• **Task to carry out**: Make an exact copy of the lines, leaving the pictures out.

• **Data shown**:
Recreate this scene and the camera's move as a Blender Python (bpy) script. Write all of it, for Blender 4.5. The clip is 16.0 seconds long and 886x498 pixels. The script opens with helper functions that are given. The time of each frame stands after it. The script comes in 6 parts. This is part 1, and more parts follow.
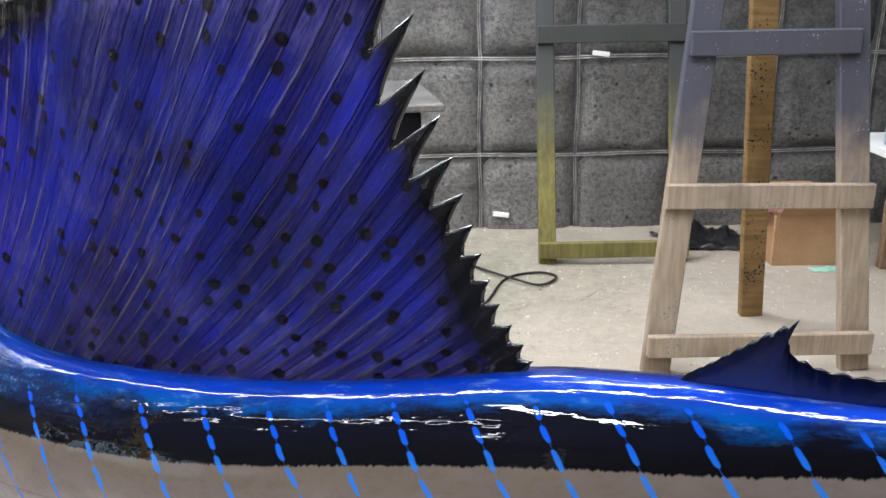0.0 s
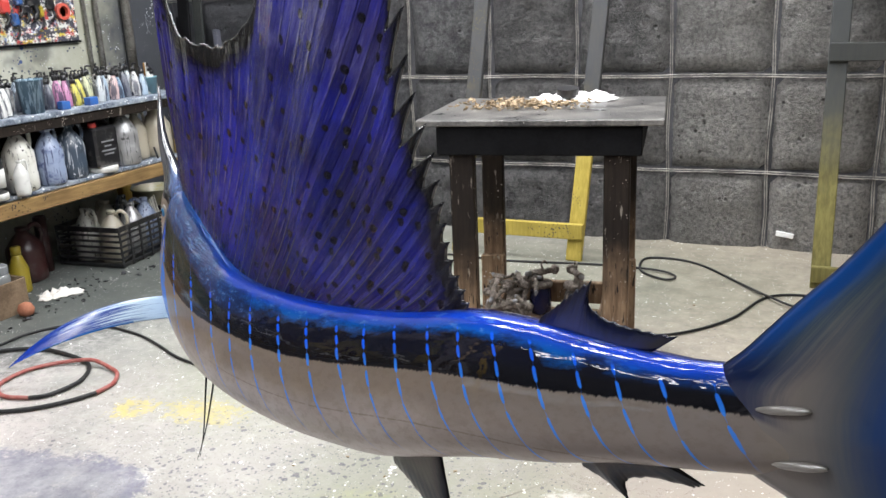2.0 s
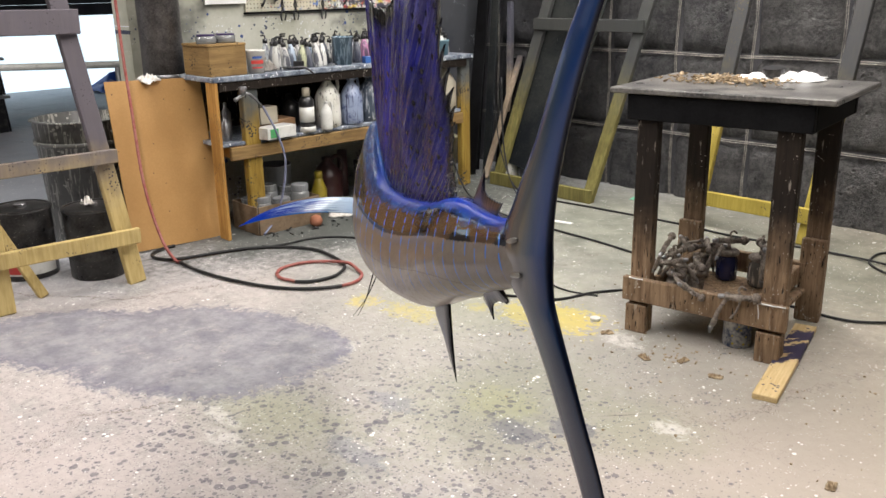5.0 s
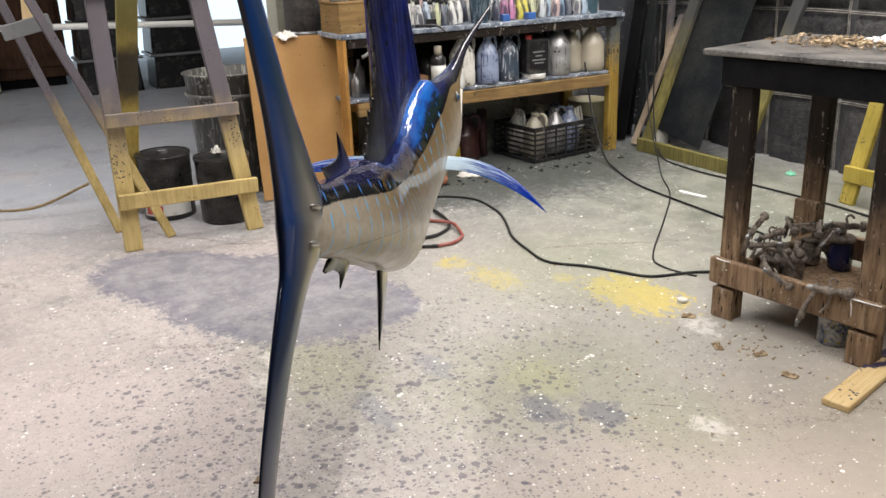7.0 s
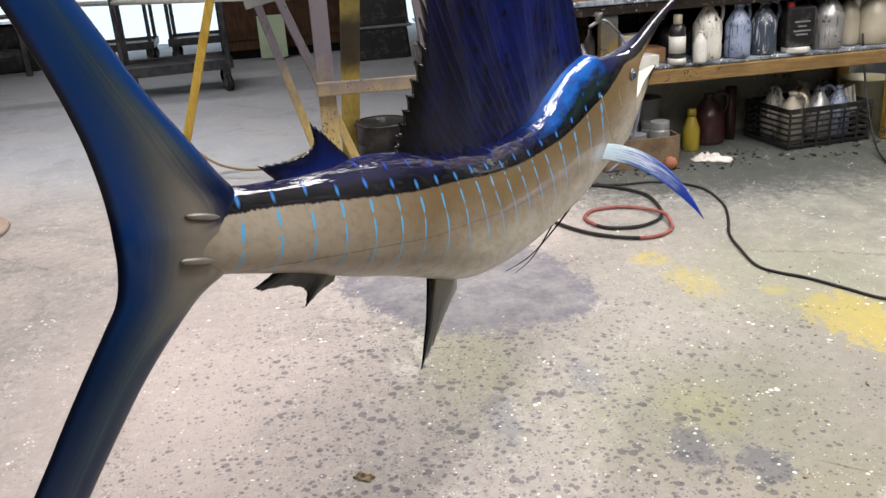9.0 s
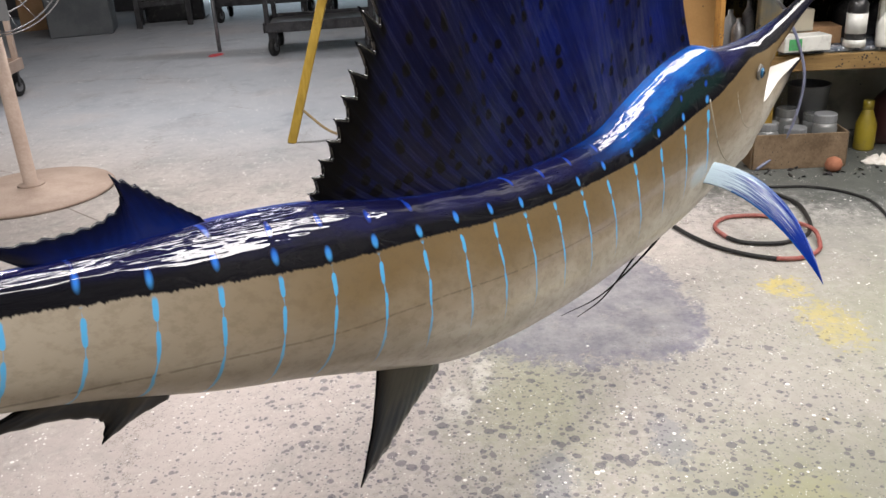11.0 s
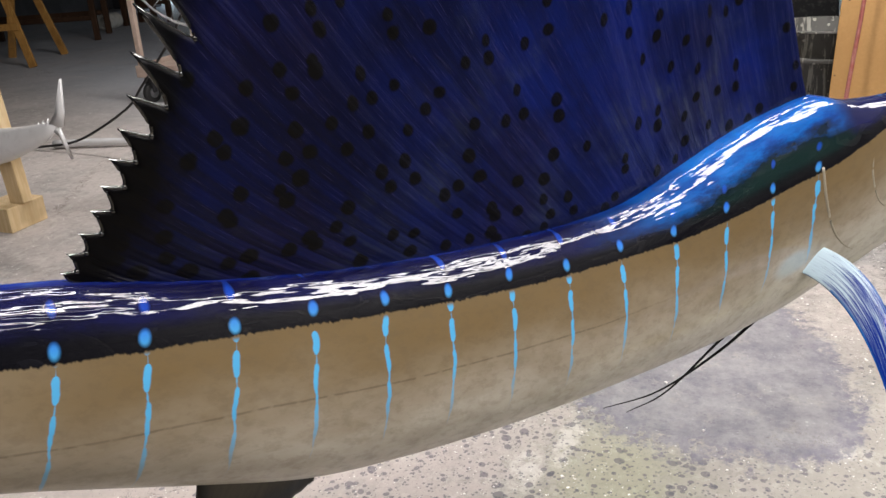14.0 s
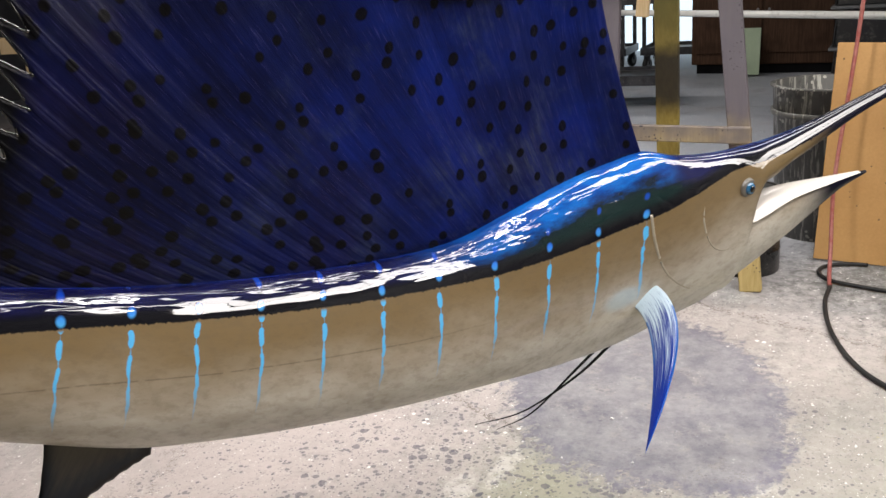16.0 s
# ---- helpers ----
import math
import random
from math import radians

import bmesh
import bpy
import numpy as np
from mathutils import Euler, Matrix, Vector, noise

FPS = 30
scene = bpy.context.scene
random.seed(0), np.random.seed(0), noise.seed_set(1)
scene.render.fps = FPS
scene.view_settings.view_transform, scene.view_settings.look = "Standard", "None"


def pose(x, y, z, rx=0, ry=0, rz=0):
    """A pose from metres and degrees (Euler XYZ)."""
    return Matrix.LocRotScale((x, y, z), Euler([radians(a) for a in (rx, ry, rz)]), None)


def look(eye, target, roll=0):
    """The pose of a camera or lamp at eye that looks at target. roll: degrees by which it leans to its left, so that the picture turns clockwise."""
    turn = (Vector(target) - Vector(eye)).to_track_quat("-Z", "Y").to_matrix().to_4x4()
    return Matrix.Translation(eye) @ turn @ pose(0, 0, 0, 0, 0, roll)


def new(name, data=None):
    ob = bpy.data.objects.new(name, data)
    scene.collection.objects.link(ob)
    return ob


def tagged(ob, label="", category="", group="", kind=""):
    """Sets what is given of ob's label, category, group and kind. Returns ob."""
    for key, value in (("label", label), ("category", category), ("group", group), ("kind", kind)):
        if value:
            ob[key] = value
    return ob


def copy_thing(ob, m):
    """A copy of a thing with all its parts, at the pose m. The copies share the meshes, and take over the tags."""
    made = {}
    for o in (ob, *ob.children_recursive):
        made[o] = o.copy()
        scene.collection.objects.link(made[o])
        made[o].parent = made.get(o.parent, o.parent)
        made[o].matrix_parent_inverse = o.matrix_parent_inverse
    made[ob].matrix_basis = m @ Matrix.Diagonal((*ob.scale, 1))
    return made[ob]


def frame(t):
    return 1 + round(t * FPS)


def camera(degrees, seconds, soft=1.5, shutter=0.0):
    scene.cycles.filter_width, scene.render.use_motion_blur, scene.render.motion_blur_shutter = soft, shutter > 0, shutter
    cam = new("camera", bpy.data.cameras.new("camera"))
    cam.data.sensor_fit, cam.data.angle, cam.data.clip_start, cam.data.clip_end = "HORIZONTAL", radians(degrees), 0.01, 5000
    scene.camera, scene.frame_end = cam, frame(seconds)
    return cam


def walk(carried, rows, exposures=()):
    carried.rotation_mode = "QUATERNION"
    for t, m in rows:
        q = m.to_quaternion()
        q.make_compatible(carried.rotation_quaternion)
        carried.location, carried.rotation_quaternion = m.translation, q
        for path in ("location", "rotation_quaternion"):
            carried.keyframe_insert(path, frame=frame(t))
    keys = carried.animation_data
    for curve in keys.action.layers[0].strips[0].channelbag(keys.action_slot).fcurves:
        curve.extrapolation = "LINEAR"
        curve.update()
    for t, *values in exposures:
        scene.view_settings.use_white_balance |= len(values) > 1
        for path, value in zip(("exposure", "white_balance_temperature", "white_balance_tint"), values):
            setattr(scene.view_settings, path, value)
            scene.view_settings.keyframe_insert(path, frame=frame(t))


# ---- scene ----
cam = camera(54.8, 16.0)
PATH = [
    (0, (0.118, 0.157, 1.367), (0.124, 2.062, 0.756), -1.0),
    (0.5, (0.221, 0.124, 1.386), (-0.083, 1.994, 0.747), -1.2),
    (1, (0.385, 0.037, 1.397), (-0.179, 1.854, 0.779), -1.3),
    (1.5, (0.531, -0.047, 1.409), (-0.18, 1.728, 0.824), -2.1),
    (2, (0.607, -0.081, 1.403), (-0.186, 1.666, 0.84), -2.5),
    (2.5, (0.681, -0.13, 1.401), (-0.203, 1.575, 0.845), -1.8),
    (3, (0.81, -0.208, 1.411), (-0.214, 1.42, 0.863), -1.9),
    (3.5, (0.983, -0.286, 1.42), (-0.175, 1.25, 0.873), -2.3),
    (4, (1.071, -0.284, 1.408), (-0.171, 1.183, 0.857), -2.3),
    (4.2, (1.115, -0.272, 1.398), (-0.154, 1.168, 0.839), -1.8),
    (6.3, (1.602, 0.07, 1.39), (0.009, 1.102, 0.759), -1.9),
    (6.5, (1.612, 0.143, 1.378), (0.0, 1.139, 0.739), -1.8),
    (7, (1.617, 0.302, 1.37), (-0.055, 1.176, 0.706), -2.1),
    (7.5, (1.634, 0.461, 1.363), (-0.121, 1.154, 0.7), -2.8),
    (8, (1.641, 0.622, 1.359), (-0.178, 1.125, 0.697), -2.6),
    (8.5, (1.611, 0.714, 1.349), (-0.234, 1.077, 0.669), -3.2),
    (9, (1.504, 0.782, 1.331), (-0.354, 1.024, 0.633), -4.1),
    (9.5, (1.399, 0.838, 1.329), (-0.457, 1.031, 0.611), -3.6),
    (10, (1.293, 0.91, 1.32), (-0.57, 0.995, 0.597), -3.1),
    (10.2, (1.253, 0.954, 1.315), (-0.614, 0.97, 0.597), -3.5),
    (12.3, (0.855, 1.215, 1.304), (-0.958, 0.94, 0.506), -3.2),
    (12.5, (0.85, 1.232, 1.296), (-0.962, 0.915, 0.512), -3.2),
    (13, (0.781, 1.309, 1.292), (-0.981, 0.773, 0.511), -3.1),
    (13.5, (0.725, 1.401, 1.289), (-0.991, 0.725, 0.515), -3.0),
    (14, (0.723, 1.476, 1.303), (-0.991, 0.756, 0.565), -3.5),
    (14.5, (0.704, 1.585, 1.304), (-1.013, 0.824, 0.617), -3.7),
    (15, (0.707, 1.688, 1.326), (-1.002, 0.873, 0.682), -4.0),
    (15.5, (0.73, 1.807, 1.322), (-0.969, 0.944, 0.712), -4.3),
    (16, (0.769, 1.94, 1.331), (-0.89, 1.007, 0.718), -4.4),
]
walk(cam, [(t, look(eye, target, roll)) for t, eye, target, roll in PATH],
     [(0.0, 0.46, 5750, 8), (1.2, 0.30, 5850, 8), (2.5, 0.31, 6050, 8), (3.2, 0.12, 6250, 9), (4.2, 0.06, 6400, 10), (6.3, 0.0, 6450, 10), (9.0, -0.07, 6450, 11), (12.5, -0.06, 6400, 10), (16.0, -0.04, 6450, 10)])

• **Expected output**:
Recreate this scene and the camera's move as a Blender Python (bpy) script. Write all of it, for Blender 4.5. The clip is 16.0 seconds long and 886x498 pixels. The script opens with helper functions that are given. The time of each frame stands after it. The script comes in 6 parts. This is part 1, and more parts follow.
0.0 s
2.0 s
5.0 s
7.0 s
9.0 s
11.0 s
14.0 s
16.0 s
# ---- helpers ----
import math
import random
from math import radians

import bmesh
import bpy
import numpy as np
from mathutils import Euler, Matrix, Vector, noise

FPS = 30
scene = bpy.context.scene
random.seed(0), np.random.seed(0), noise.seed_set(1)
scene.render.fps = FPS
scene.view_settings.view_transform, scene.view_settings.look = "Standard", "None"


def pose(x, y, z, rx=0, ry=0, rz=0):
    """A pose from metres and degrees (Euler XYZ)."""
    return Matrix.LocRotScale((x, y, z), Euler([radians(a) for a in (rx, ry, rz)]), None)


def look(eye, target, roll=0):
    """The pose of a camera or lamp at eye that looks at target. roll: degrees by which it leans to its left, so that the picture turns clockwise."""
    turn = (Vector(target) - Vector(eye)).to_track_quat("-Z", "Y").to_matrix().to_4x4()
    return Matrix.Translation(eye) @ turn @ pose(0, 0, 0, 0, 0, roll)


def new(name, data=None):
    ob = bpy.data.objects.new(name, data)
    scene.collection.objects.link(ob)
    return ob


def tagged(ob, label="", category="", group="", kind=""):
    """Sets what is given of ob's label, category, group and kind. Returns ob."""
    for key, value in (("label", label), ("category", category), ("group", group), ("kind", kind)):
        if value:
            ob[key] = value
    return ob


def copy_thing(ob, m):
    """A copy of a thing with all its parts, at the pose m. The copies share the meshes, and take over the tags."""
    made = {}
    for o in (ob, *ob.children_recursive):
        made[o] = o.copy()
        scene.collection.objects.link(made[o])
        made[o].parent = made.get(o.parent, o.parent)
        made[o].matrix_parent_inverse = o.matrix_parent_inverse
    made[ob].matrix_basis = m @ Matrix.Diagonal((*ob.scale, 1))
    return made[ob]


def frame(t):
    return 1 + round(t * FPS)


def camera(degrees, seconds, soft=1.5, shutter=0.0):
    scene.cycles.filter_width, scene.render.use_motion_blur, scene.render.motion_blur_shutter = soft, shutter > 0, shutter
    cam = new("camera", bpy.data.cameras.new("camera"))
    cam.data.sensor_fit, cam.data.angle, cam.data.clip_start, cam.data.clip_end = "HORIZONTAL", radians(degrees), 0.01, 5000
    scene.camera, scene.frame_end = cam, frame(seconds)
    return cam


def walk(carried, rows, exposures=()):
    carried.rotation_mode = "QUATERNION"
    for t, m in rows:
        q = m.to_quaternion()
        q.make_compatible(carried.rotation_quaternion)
        carried.location, carried.rotation_quaternion = m.translation, q
        for path in ("location", "rotation_quaternion"):
            carried.keyframe_insert(path, frame=frame(t))
    keys = carried.animation_data
    for curve in keys.action.layers[0].strips[0].channelbag(keys.action_slot).fcurves:
        curve.extrapolation = "LINEAR"
        curve.update()
    for t, *values in exposures:
        scene.view_settings.use_white_balance |= len(values) > 1
        for path, value in zip(("exposure", "white_balance_temperature", "white_balance_tint"), values):
            setattr(scene.view_settings, path, value)
            scene.view_settings.keyframe_insert(path, frame=frame(t))


# ---- scene ----
cam = camera(54.8, 16.0)
PATH = [
    (0, (0.118, 0.157, 1.367), (0.124, 2.062, 0.756), -1.0),
    (0.5, (0.221, 0.124, 1.386), (-0.083, 1.994, 0.747), -1.2),
    (1, (0.385, 0.037, 1.397), (-0.179, 1.854, 0.779), -1.3),
    (1.5, (0.531, -0.047, 1.409), (-0.18, 1.728, 0.824), -2.1),
    (2, (0.607, -0.081, 1.403), (-0.186, 1.666, 0.84), -2.5),
    (2.5, (0.681, -0.13, 1.401), (-0.203, 1.575, 0.845), -1.8),
    (3, (0.81, -0.208, 1.411), (-0.214, 1.42, 0.863), -1.9),
    (3.5, (0.983, -0.286, 1.42), (-0.175, 1.25, 0.873), -2.3),
    (4, (1.071, -0.284, 1.408), (-0.171, 1.183, 0.857), -2.3),
    (4.2, (1.115, -0.272, 1.398), (-0.154, 1.168, 0.839), -1.8),
    (6.3, (1.602, 0.07, 1.39), (0.009, 1.102, 0.759), -1.9),
    (6.5, (1.612, 0.143, 1.378), (0.0, 1.139, 0.739), -1.8),
    (7, (1.617, 0.302, 1.37), (-0.055, 1.176, 0.706), -2.1),
    (7.5, (1.634, 0.461, 1.363), (-0.121, 1.154, 0.7), -2.8),
    (8, (1.641, 0.622, 1.359), (-0.178, 1.125, 0.697), -2.6),
    (8.5, (1.611, 0.714, 1.349), (-0.234, 1.077, 0.669), -3.2),
    (9, (1.504, 0.782, 1.331), (-0.354, 1.024, 0.633), -4.1),
    (9.5, (1.399, 0.838, 1.329), (-0.457, 1.031, 0.611), -3.6),
    (10, (1.293, 0.91, 1.32), (-0.57, 0.995, 0.597), -3.1),
    (10.2, (1.253, 0.954, 1.315), (-0.614, 0.97, 0.597), -3.5),
    (12.3, (0.855, 1.215, 1.304), (-0.958, 0.94, 0.506), -3.2),
    (12.5, (0.85, 1.232, 1.296), (-0.962, 0.915, 0.512), -3.2),
    (13, (0.781, 1.309, 1.292), (-0.981, 0.773, 0.511), -3.1),
    (13.5, (0.725, 1.401, 1.289), (-0.991, 0.725, 0.515), -3.0),
    (14, (0.723, 1.476, 1.303), (-0.991, 0.756, 0.565), -3.5),
    (14.5, (0.704, 1.585, 1.304), (-1.013, 0.824, 0.617), -3.7),
    (15, (0.707, 1.688, 1.326), (-1.002, 0.873, 0.682), -4.0),
    (15.5, (0.73, 1.807, 1.322), (-0.969, 0.944, 0.712), -4.3),
    (16, (0.769, 1.94, 1.331), (-0.89, 1.007, 0.718), -4.4),
]
walk(cam, [(t, look(eye, target, roll)) for t, eye, target, roll in PATH],
     [(0.0, 0.46, 5750, 8), (1.2, 0.30, 5850, 8), (2.5, 0.31, 6050, 8), (3.2, 0.12, 6250, 9), (4.2, 0.06, 6400, 10), (6.3, 0.0, 6450, 10), (9.0, -0.07, 6450, 11), (12.5, -0.06, 6400, 10), (16.0, -0.04, 6450, 10)])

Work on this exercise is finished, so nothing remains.